EC Proposes Big Changes for GSA within Galileo Program

A proposal now before the European Parliament and Council of the European Union would complete the transformation of the European GNSS Supervisory Authority (GSA) from the leading executive agency for the Galileo program into a diminished subsidiary of the European Commission (EC).

A proposal now before the European Parliament and Council of the European Union would complete the transformation of the European GNSS Supervisory Authority (GSA) from the leading executive agency for the Galileo program into a diminished subsidiary of the European Commission (EC).

That pre-eminent role, envisioned under the strategy of a public-private partnership (PPP) abandoned more than two years ago, would have seen the GSA sign and oversee a contract with a private consortium building and operating the Galileo system and its precursor European Geostationary Navigation Overlay Service (EGNOS).

Instead, under the terms of EC Communication 139 released March 24, the GSA would be renamed the GNSS Agency with the EC holding veto power over its administrative board and the agency’s primary mission reduced to market research and promotion of Galileo as well as conducting security audits. On April 1, ownership of the EGNOS infrastructure was transferred to the EC, and a Brussels-based company, the European Satellite Services Provider (ESSP SaS), was entrusted with operation of the system.

Galileo is now being developed as a fully public procurement with a €3.4 billion budget. The European Space Agency (ESA) is acting as the technical design authority and prime contractor.

The EC characterizes its communication as an effort to remove contradictions and ambiguities between the 2004 regulation establishing the GSA and a 2008 regulation outlining the public procurement for Galileo’s deployment. Although the 2008 regulation “implicitly and comprehensively amended the Supervisory Authority’s responsibilities, it had no impact on its internal organisation, and the Commission’s influence in this area continues to be very limited,” says the March 24 communication. “

“In order to ensure that the Authority acts while respecting the ‘Commission’s role as manager of the programmes’ and ‘in accordance with guidelines issued by the Commission,’ as is now provided for by Regulation (EC) No 683/2008,” the communication continues, “it is necessary to make changes to increase the Commission’s influence within the Authority’s internal organisation.”

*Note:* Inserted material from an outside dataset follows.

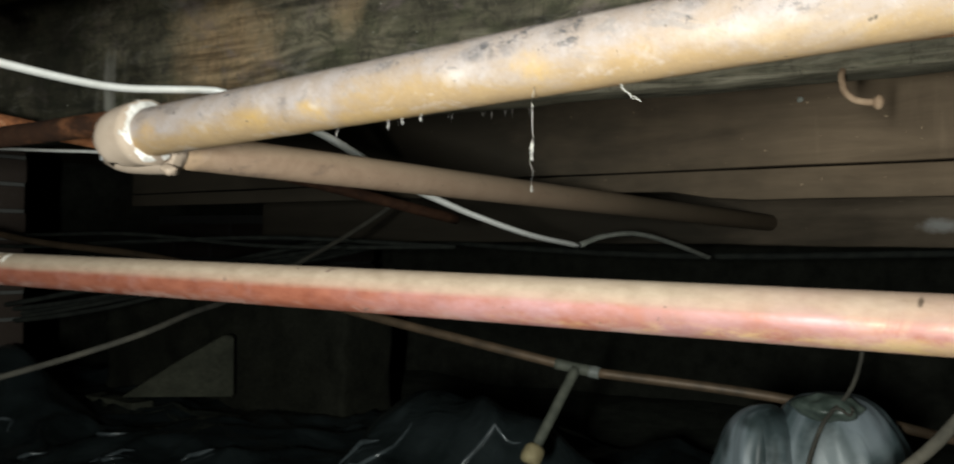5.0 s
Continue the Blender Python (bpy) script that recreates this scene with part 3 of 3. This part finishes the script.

Although the communication says the reorganized GSA would continue as a “Community Agency” — that is, one under the control of European member states rather than the EC, the EU’s executive branch — the far-reaching changes that it proposes would profoundly alter its political and legal status.
These changes include giving the EC representative on the GSA/GNSS Agency’s administrative board a vote equal to half of that body’s votes, with the 27 representatives of the member states having the other half.

Moreover, the term of the agency’s executive director would be shortened to four years from the current five. Under that provision, the administrative board would have to decide by this July whether to renew the term of Pedro Pedreira, GSA executive director appointed to the post in July 2005, which might be a very uncertain prospect given the communication’s assertion of is limited influence under the present GSA leadership.

The 2004 regulation gave final authority to the GSA’s executive director, “who shall be completely independent in the exercise of his/her duties, without prejudice to the respective competencies of the Commission and the Administrative Board.”

The proposed new regulation replaces that description with the following: “The Agency shall be managed by its Executive Director, who shall carry out his duties under the supervision of the Administrative Board in accordance with the guidelines provided to the Agency by the Commission.”

The communication calls for abolition of the GSA’s Scientific and Technical Committee, which had charged with delivering opinions on technical questions or on proposals involving major changes in the design of the European GNSS system and making recommendations on the modernization of the system. Those responsibilities have been moved — along with many of the GSA’ technical staff — to the EC or to the ESA Evolutions project that is investigating the technical design for a next-generation system with €105 million in funding from ESA members over the next two years.

The EC’s proposal would also replace the GSA’s System Safety and Security Committee with a Security Accreditation Committee for European GNSS Systems, chaired by an EC representative and with members from the EU nations. With oversight from this committee, the GNSS Agency would be charged with setting up a Galileo Security Center that would begin operation in 2012.

The new regulation has had its first reading in the European Parliament and been referred to committee.